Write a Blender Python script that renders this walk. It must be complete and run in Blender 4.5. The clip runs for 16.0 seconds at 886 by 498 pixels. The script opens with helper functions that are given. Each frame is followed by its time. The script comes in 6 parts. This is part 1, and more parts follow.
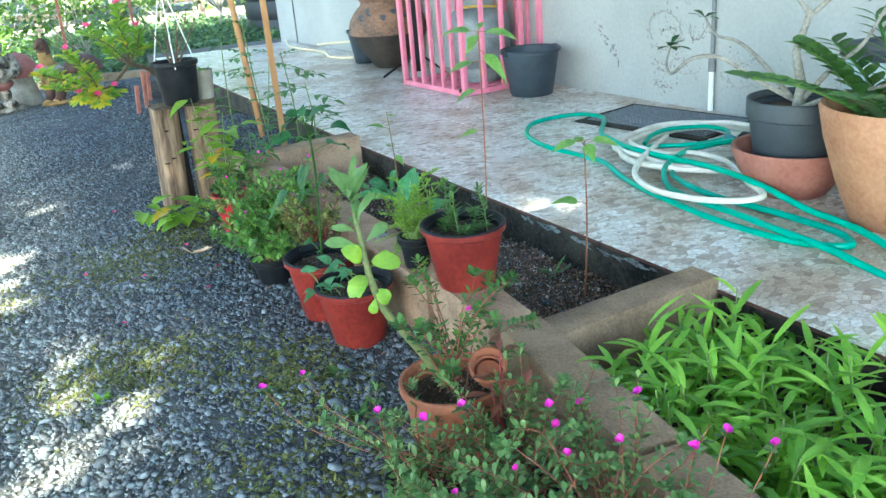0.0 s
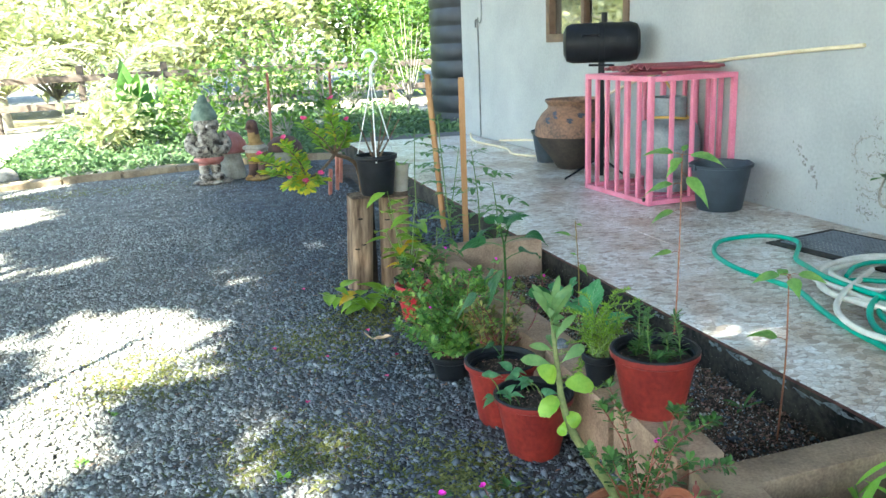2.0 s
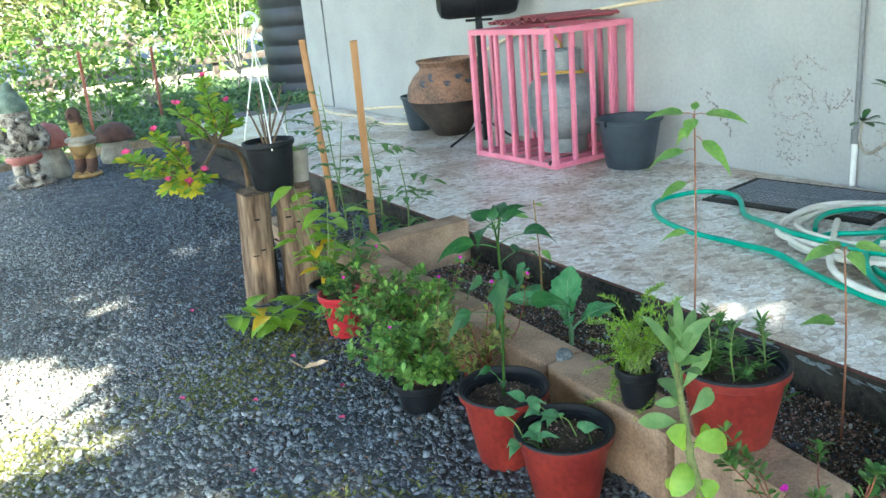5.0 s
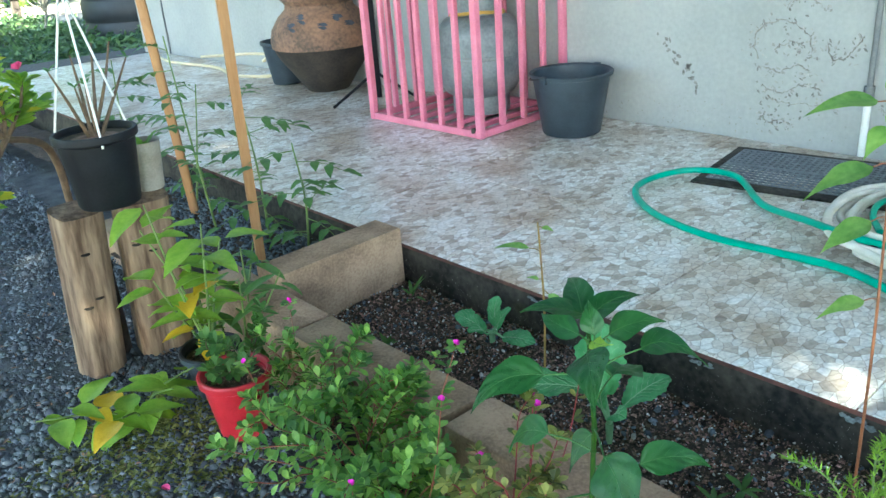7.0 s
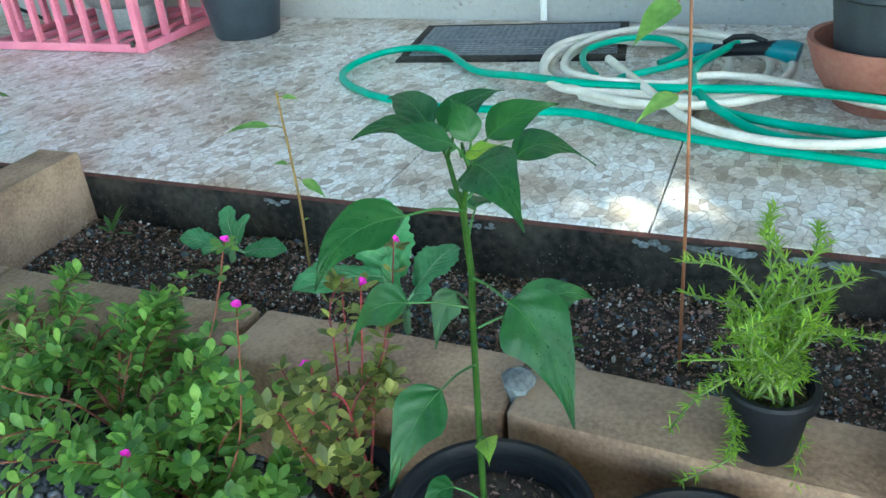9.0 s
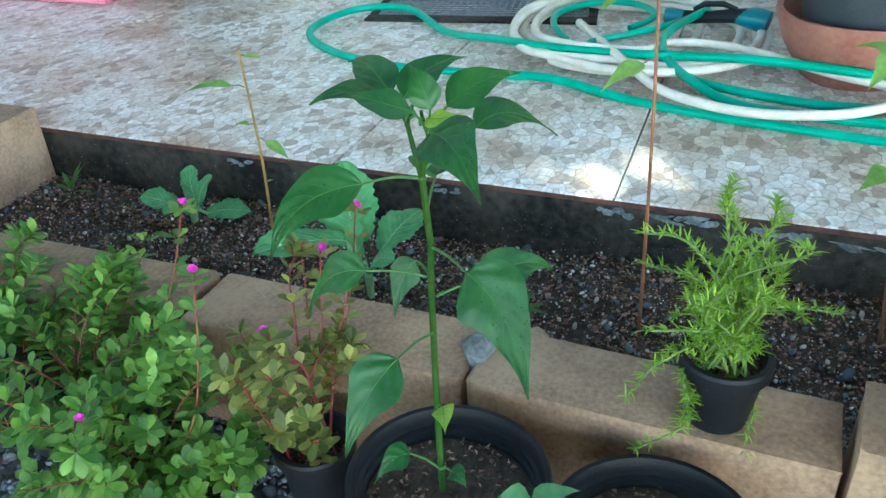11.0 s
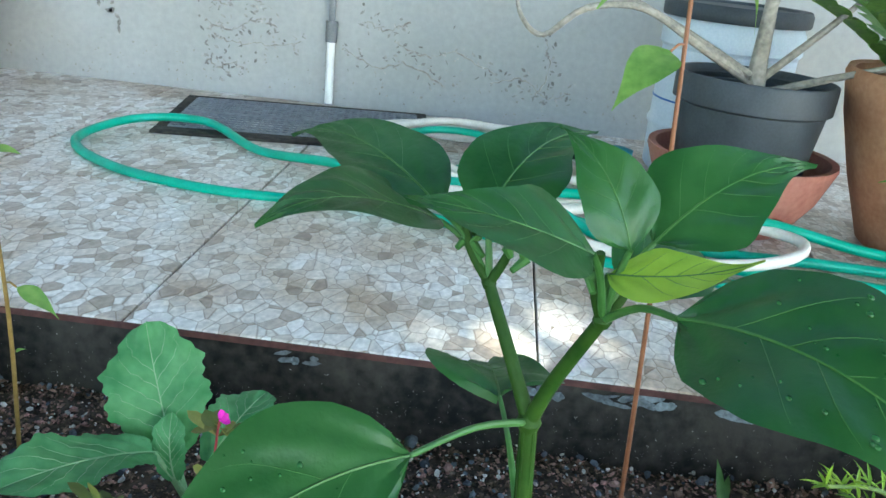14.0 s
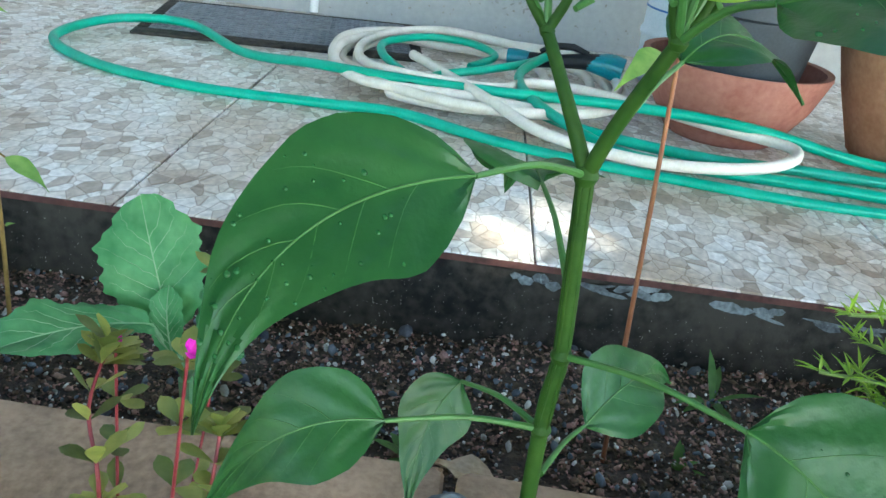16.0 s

Written task
Repeat the material exactly as it reads, without any of its pictures.

Task response
Write a Blender Python script that renders this walk. It must be complete and run in Blender 4.5. The clip runs for 16.0 seconds at 886 by 498 pixels. The script opens with helper functions that are given. Each frame is followed by its time. The script comes in 6 parts. This is part 1, and more parts follow.
0.0 s
2.0 s
5.0 s
7.0 s
9.0 s
11.0 s
14.0 s
16.0 s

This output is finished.